What are Business Loan Fees?
In a perfect world, you would be able to borrow money without paying any fees. The reality is that lenders need to earn a profit somehow. That’s why many of them charge fees in addition to interest. Since these fees can affect your monthly payments and overall cost of your loan, it’s essential that you know what they are.
Typically, you can find the fees in the fine print once you receive your loan agreement. Some lenders may also disclose their fees upfront on their website so that you’re aware of them before you even apply. If you’re interested in a specific type of loan but are unclear on the loan costs, don’t hesitate to ask the lender.
Types of Hidden Business Loan Fees
There are a variety of hidden fees for business loans. Here are some of the most common fees you may come across.
1. Application Fees
If you’d like to take out a loan, you’ll be required to fill out an application online or in-person. Some lenders may try to charge you an application fee in order to compensate themselves for reviewing your loan application, analyzing your documents, and pulling your credit score. Depending on the business lender, application fees may be charged upfront or rolled into your monthly payments.
2. Origination Fees
Origination fees are a lot like application fees as they pay lenders for the administrative expenses of making you a loan offer. Oftentimes, you’ll be charged either an application fee or origination fee. You can expect origination fees to be flat fees or a percentage of your loan principal. However, they might also be lumped into the loan itself.
3. Late Payment Fees
Ideally, as a small business owner, you want to make all of your payments on time. However, life may happen and cause you to miss a payment every once in a while.

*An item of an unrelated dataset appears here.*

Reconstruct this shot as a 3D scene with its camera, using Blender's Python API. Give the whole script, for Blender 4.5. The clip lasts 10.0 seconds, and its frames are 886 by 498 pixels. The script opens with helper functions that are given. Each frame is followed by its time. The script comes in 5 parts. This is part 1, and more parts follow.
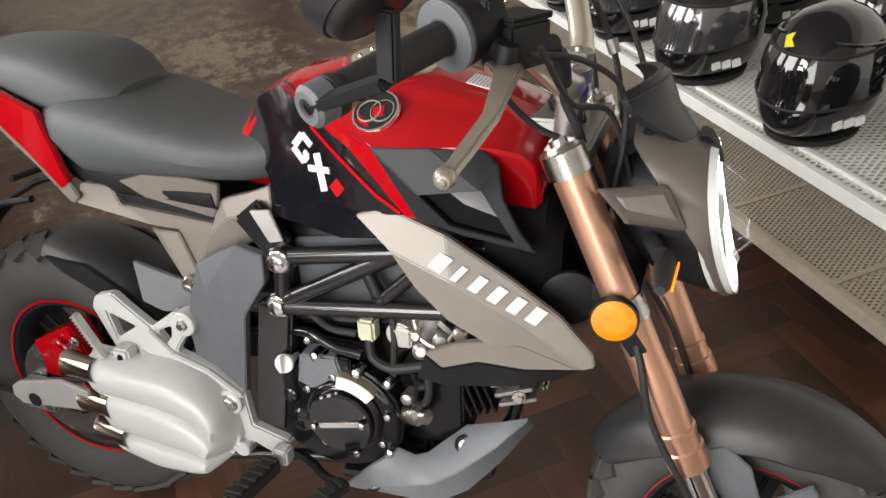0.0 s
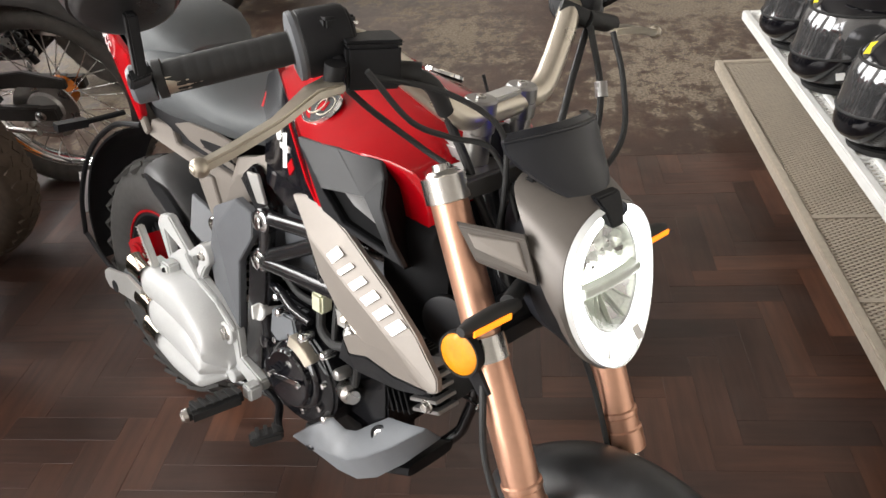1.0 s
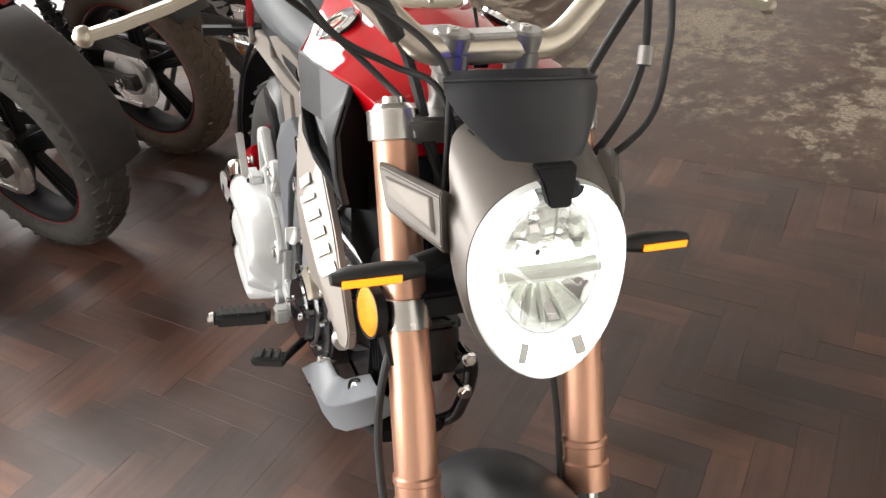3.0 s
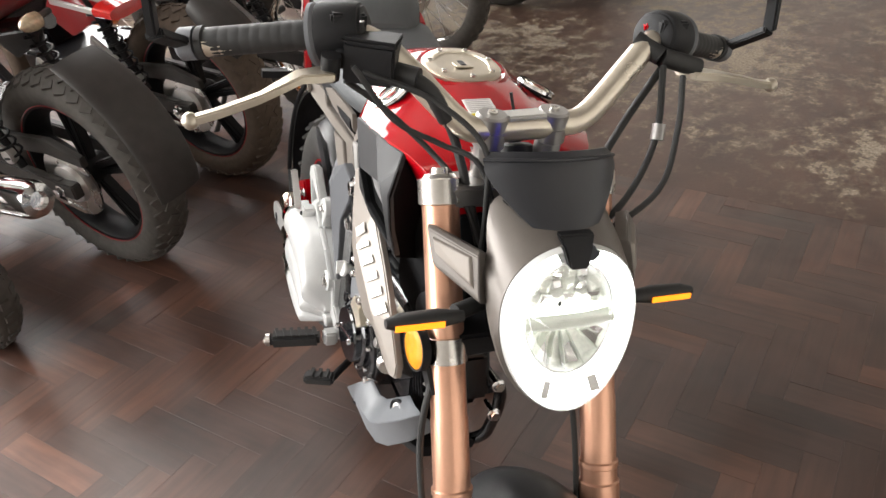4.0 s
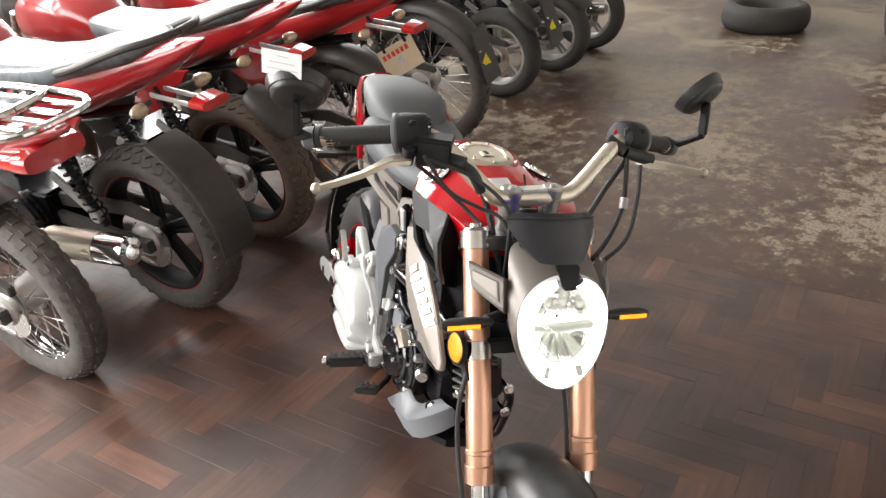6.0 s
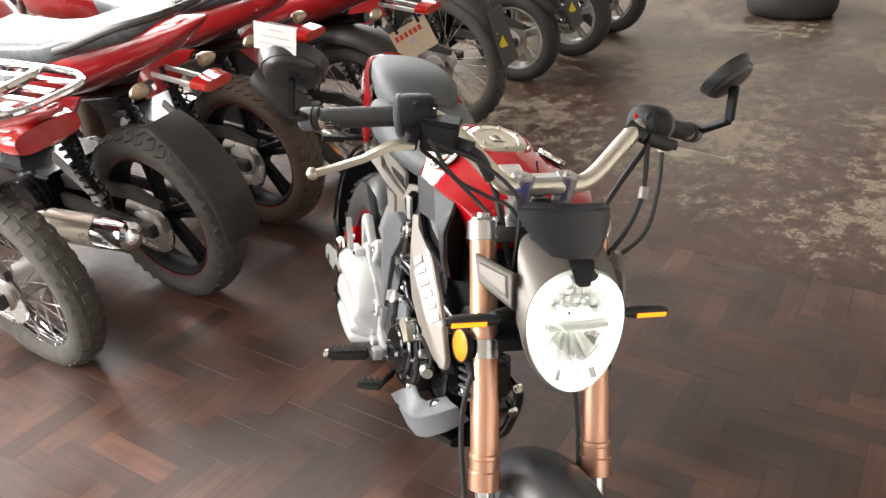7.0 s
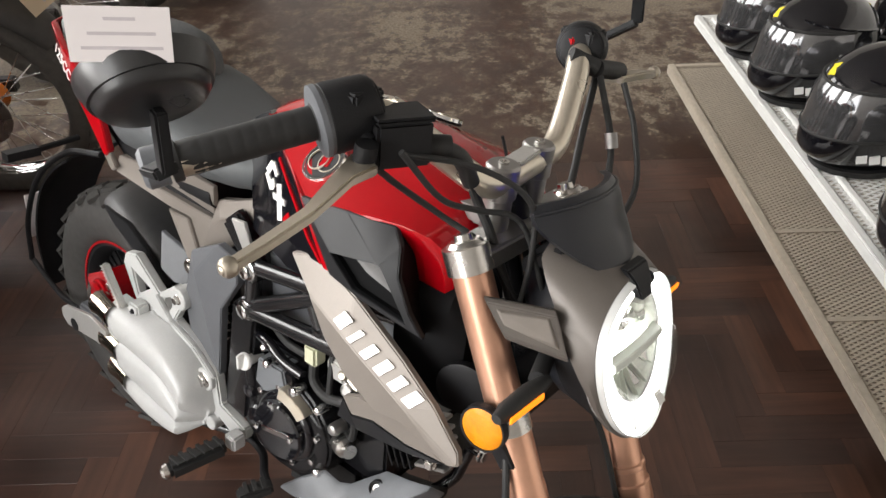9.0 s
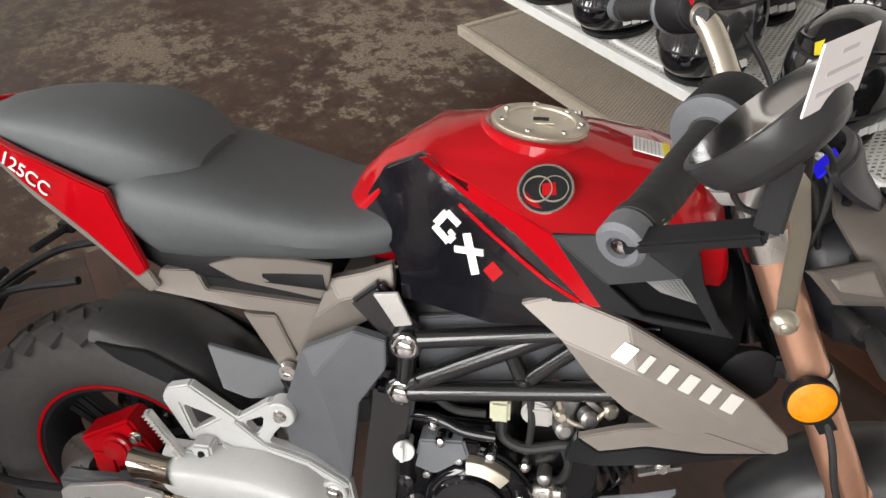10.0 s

If your payment is passed due, lenders may charge you late fees. These fees are usually flat fees or a percentage of your loan’s outstanding balance. You can easily avoid late fees if you enroll in automatic payment deductions and keep enough money in your account.
4. Prepayment Fees
Paying off your loan early can save you a great deal of money on interest. But if your lender charges prepayment penalty fees, it may cost you. Unfortunately, some lenders do penalize borrowers for early repayment as it takes away from their profits. If your goal is to pay off a loan before its term comes to an end, make sure you won’t be on the hook for a prepayment fee.
5. Non-Sufficient Funds Fees
If you decide to enroll in automatic deductions to repay your loan, you have to pay a non-sufficient funds fee any time a lender deduct the money but there’s not enough of it in your account. Non-sufficient funds are almost always flat fees that can add up quickly if you don’t keep an eye on your checking or savings account.
6. Closing Costs
Contrary to popular belief, closing costs are not only for mortgages. You might notice them when you initially
take out a business loan.
Closing costs are usually made up of all the fees you’ll need to pay, including origination fees, processing fees, and others. If a lender does charge closing costs, find out exactly what they are so you can ensure they’re legitimate.
7. Draw Fees
Draw fees are commonly seen with business lines of credit. They’re essentially origination fees and charged as a percentage. You’ll likely have to pay a draw fee the first time you borrow money from your business line of credit, once the funds have been distributed to your bank account.
8. Guarantee Fees
While
SBA loans come with countless benefits that you may not find elsewhere, they do have guarantee fees. These are fees incurred by lenders for the SBA guaranteeing a large percentage of their loans. While each type of SBA loan has its own requirements, most SBA guarantee fees are due within 90 days of when the loan is approved. These fees depend on the loan amount and repayment term.
Conclusion: Watch Out for Hidden Fees for Business Loans
Hidden fees will play a significant role in how much you pay for your loan, which is why it’s a good idea to shop around and compare your options. Note that if you find a lender that advertises “no fees,” they may make up for this with higher interest rates. Or they might have rigorous requirements that are difficult to meet.